According to the archives I've been away for over 3 years.
Oh well.
I don't really have much to offer. No fanwork, no pictures, no insights, just me trying to sort out my thoughts.
Here's the situation:
- I finished a PhD in Quantitative Genetics in 4 years.
- I have been unemployed for the past 6 months.
- I have applied to no less than 20 postdoc positions and failed in all of these.
- I have also tried doing a course in genetics, hoping this would lead to a track in Masters in Genetic Counselling. I ended up failing at that, too, because... I guess the way they delivered the course material was so impersonal and isolating, it felt like I was fighting an uphill battle on my own.

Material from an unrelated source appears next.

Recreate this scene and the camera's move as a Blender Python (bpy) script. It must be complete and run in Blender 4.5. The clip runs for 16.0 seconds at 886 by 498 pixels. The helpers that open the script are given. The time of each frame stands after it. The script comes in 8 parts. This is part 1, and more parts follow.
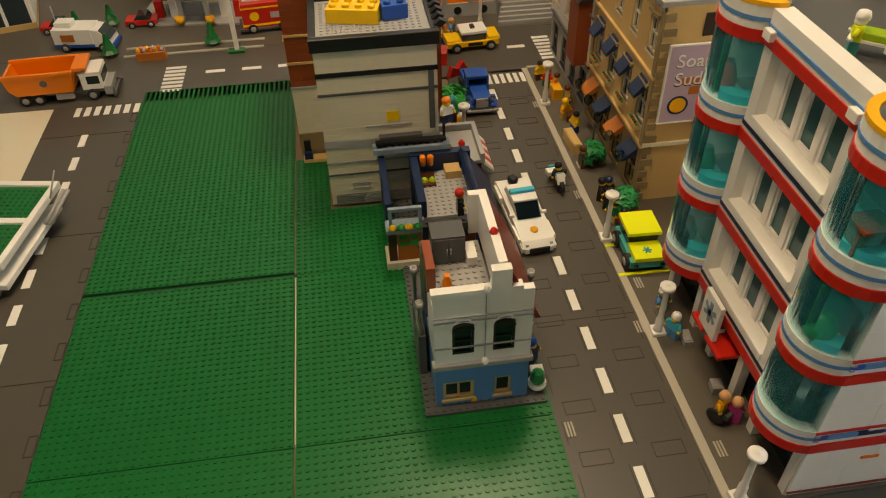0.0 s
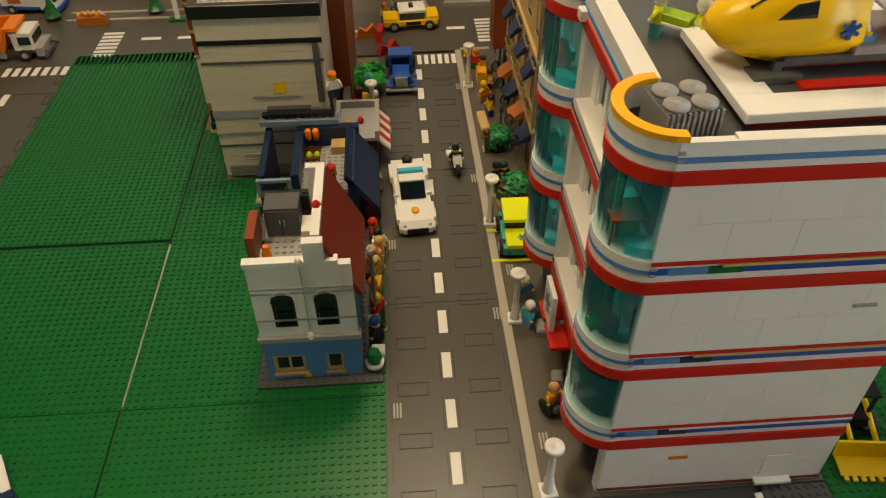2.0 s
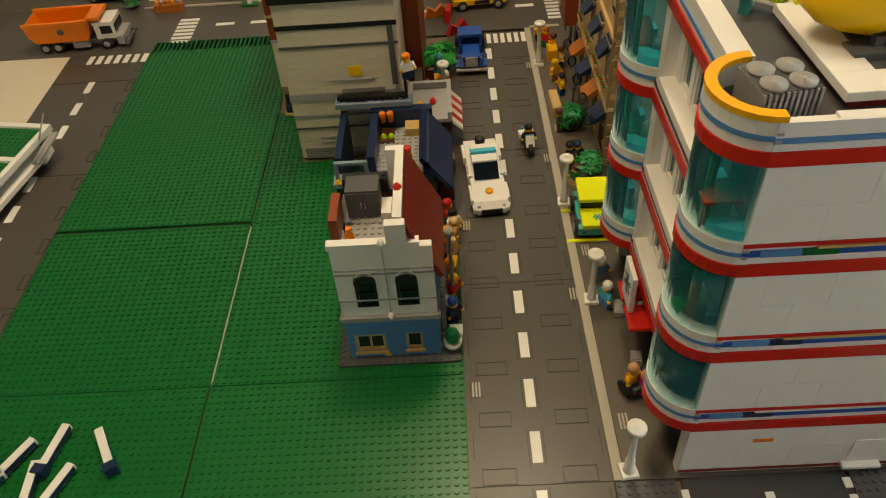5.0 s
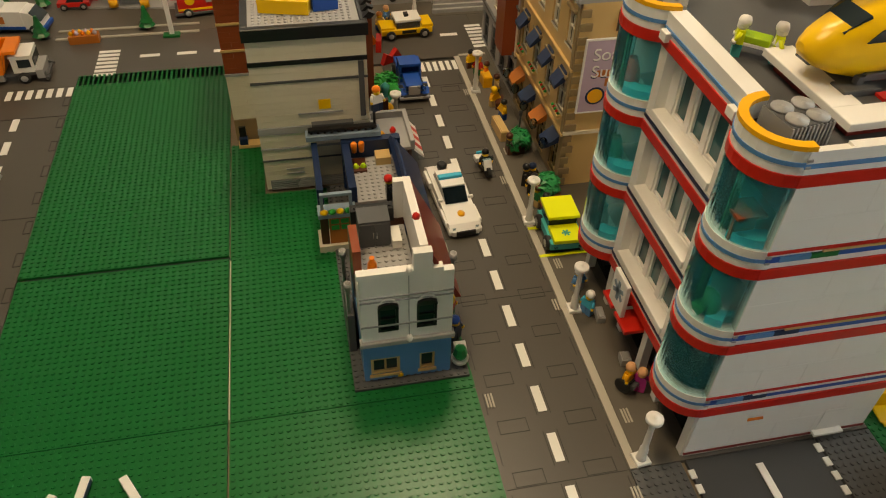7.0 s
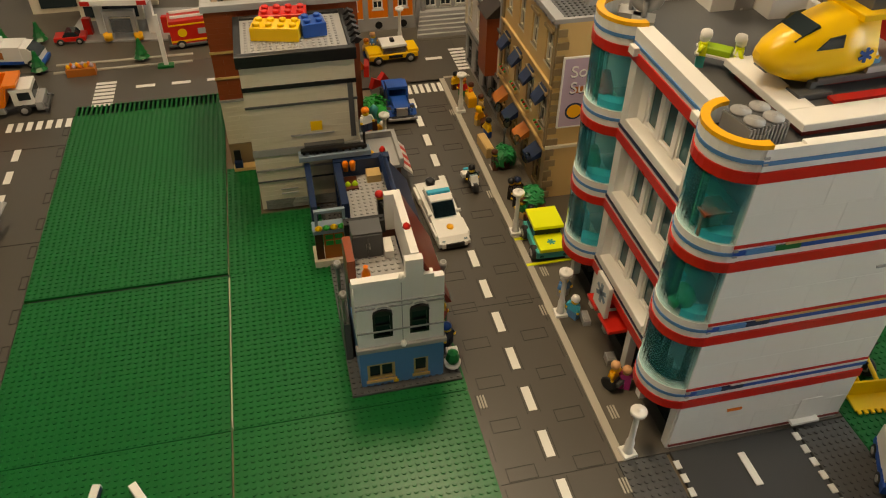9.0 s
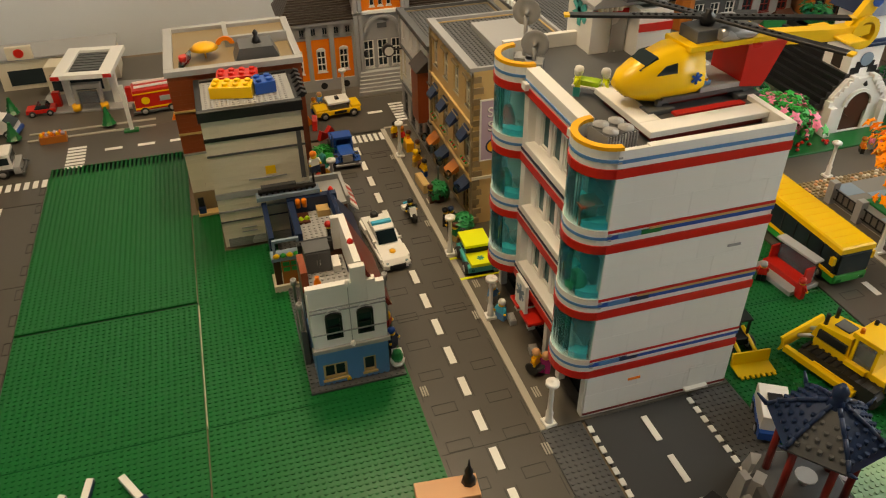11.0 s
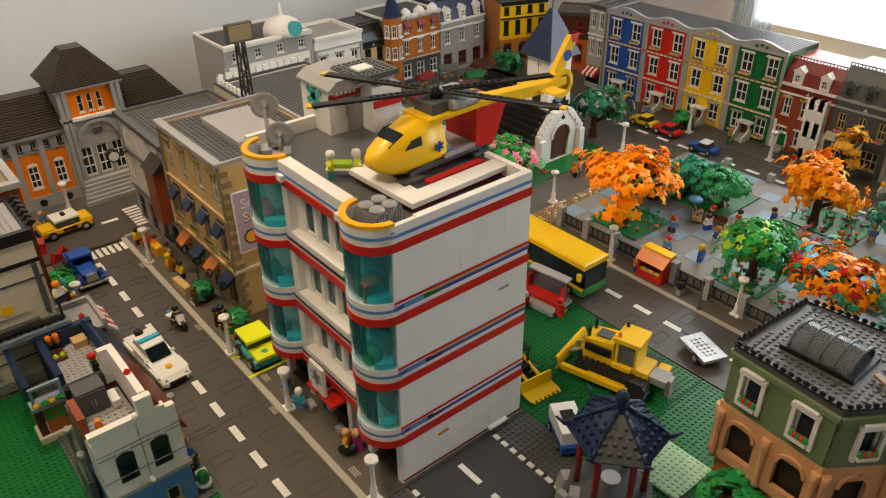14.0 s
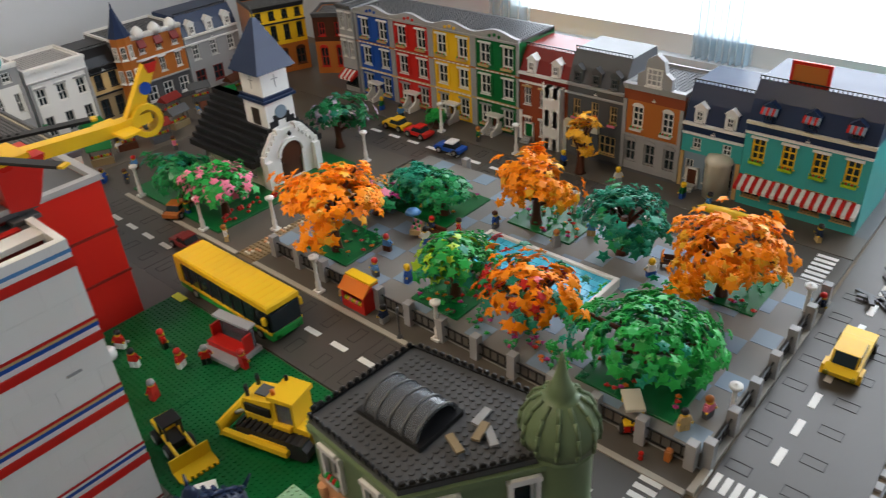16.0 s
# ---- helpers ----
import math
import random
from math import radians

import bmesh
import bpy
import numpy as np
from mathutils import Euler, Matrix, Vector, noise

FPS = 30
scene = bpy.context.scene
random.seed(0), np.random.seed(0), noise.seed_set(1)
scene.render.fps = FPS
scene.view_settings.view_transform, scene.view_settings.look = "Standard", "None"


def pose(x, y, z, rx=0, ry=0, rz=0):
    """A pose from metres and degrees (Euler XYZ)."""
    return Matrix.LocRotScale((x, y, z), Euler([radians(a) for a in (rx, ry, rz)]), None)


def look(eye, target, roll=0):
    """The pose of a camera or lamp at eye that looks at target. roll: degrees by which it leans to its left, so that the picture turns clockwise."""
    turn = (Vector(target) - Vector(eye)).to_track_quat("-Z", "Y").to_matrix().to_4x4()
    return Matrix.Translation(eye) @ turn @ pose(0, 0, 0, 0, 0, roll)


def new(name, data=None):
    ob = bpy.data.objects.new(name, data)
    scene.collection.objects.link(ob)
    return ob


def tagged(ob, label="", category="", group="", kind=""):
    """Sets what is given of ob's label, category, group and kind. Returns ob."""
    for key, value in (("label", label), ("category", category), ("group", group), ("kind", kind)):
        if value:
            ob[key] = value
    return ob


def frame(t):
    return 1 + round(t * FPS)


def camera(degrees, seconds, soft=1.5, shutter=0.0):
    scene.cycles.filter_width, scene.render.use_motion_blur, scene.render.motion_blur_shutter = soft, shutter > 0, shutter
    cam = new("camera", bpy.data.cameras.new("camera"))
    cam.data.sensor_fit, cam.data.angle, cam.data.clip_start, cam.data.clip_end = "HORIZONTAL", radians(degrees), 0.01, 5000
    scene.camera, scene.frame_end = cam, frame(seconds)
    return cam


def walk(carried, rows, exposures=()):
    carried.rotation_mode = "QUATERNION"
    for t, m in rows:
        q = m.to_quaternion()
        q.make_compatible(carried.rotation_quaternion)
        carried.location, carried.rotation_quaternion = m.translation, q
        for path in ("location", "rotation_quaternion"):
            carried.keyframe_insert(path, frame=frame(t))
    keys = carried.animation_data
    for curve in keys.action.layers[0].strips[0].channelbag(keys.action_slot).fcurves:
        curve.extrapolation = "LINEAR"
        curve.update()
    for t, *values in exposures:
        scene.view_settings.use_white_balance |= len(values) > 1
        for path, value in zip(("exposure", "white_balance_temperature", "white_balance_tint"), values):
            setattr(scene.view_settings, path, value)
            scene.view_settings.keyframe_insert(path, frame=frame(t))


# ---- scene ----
cam = camera(60.3, 16.0, soft=1.1, shutter=0.2)
PATH = [
    (0, (0.094, -0.462, 0.645), (0.287, 1.037, -0.665), -1.3),
    (0.5, (0.103, -0.464, 0.643), (0.314, 1.031, -0.669), -1.6),
    (1, (0.127, -0.463, 0.647), (0.42, 1.01, -0.674), -0.1),
    (1.5, (0.186, -0.47, 0.648), (0.403, 1.011, -0.678), -0.7),
    (2, (0.291, -0.482, 0.626), (0.391, 1.007, -0.705), -0.3),
    (2.5, (0.339, -0.486, 0.603), (0.355, 0.985, -0.753), -1.3),
    (3, (0.368, -0.482, 0.589), (0.313, 0.971, -0.784), -2.8),
    (3.5, (0.373, -0.482, 0.593), (0.288, 0.966, -0.784), -3.4),
    (4, (0.363, -0.482, 0.605), (0.256, 0.963, -0.774), -3.8),
    (4.5, (0.323, -0.482, 0.619), (0.212, 0.968, -0.754), -4.8),
    (7, (0.112, -0.498, 0.677), (0.434, 0.945, -0.669), 1.9),
    (7.5, (0.109, -0.498, 0.682), (0.435, 0.953, -0.656), 1.8),
    (8, (0.107, -0.498, 0.684), (0.442, 0.961, -0.642), 2.1),
    (8.5, (0.106, -0.507, 0.685), (0.444, 0.959, -0.632), 1.2),
    (11, (0.098, -0.703, 0.735), (0.567, 0.854, -0.43), -0.6),
    (11.5, (0.059, -0.682, 0.743), (0.804, 0.767, -0.416), 0.9),
    (12, (0.024, -0.666, 0.752), (0.916, 0.708, -0.395), 1.4),
    (12.5, (0.006, -0.664, 0.766), (0.974, 0.672, -0.366), 1.0),
    (13, (-0.002, -0.667, 0.771), (0.994, 0.681, -0.32), 0.6),
    (13.5, (0.015, -0.673, 0.774), (1.032, 0.689, -0.281), -0.9),
    (14, (0.069, -0.682, 0.767), (1.143, 0.642, -0.279), -0.8),
    (14.5, (0.154, -0.715, 0.77), (1.227, 0.613, -0.272), -1.1),
    (15, (0.243, -0.749, 0.771), (1.313, 0.581, -0.27), -2.8),
    (15.5, (0.335, -0.783, 0.764), (1.461, 0.496, -0.283), -3.5),
    (16, (0.436, -0.834, 0.749), (1.666, 0.321, -0.325), -3.9),
]
walk(cam, [(t, look(eye, target, roll)) for t, eye, target, roll in PATH],
     exposures=[(0, 0.03, 8000, 9), (1.5, 0.01, 8000, 8), (3.0, -0.13, 8000, 5), (4.2, -0.13, 8000, 5), (6.8, 0.0, 8000, 8), (8.7, 0.01, 8000, 9), (11, 0.07, 8000, 9), (14, 0.09, 7200, 12), (16, -0.06, 6400, 13)])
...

To the point where just thinking about the coursework made me go into panic.
- So.... now what?
I spoke to someone whom I was interested in doing a postdoc with, and what he basically told me (albeit kindly) was that... I am simply not cut out for a postdoc.
Once I snapped out of the feeling of having my hopes completely crushed, I guess I kind of realised, maybe he has a point.

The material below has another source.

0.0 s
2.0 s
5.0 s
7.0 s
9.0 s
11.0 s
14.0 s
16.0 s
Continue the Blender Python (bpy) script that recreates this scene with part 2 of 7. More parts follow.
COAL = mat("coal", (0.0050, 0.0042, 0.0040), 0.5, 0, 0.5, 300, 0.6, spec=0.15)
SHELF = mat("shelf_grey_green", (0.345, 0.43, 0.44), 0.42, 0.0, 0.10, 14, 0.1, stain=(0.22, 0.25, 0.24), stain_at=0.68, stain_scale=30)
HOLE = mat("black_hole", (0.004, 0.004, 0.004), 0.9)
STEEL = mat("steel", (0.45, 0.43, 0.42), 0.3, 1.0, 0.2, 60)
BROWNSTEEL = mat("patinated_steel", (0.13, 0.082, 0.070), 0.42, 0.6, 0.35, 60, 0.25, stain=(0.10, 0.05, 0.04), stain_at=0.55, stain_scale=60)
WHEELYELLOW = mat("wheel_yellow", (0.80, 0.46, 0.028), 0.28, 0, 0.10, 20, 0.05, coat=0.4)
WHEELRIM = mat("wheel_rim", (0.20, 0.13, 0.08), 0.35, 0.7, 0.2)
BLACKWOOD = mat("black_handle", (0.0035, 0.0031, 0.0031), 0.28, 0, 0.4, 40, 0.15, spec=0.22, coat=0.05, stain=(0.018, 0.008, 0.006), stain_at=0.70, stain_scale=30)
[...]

Maybe I'm never going to be that inspiring scientist whom people turn to for advice and collaboration.
Maybe I should learn to live with that.
Maybe instead of going back and forth from hope to despair, I need to step back and think about the skills I have right now. And the type of opportunities I could get from them.
To summarise, here is a list of things I can do:
- I am very, very good at analysing things. Quantitatively. Scientifically. Objectively (to an extent... you can make statistics say almost anything you want it to)
- I am also good at computers. I know programming languages. I write and adapt scripts. I know MS Office like the back of my hand. And I can always learn more as the job demands.
- I have experience reseraching psychology, statistics, computing, and have a basic knowledge in biology and genetics.
- I get shit done. I have bulldozed over and maneouvered around obstacles to reach goals.
- I'm organised and multitask well.
- I love learning new things and retain information easily.
- I like people. I'm introverted, but talking to people brings me out of a funk faster than anything, provided they're not abusive or toxic. I absolutely delight in working with people from different cultures.
- I know how to look the part (which may not be as important in some jobs).
I've looked at some "alternative career paths for PhDs" articles and overall the general advice seems to point toward marketing/finanical analyses. Which I can kind of see myself doing, but... is it really feasible for someone with zero experience in business? Aren't employers just going to take one look at my CV and be all "this chick doesn't even have an MBA, hahaha" ?
I don't know.
Perhaps, after all that hard work, all I am good enough for is a line cook in a burrito shop.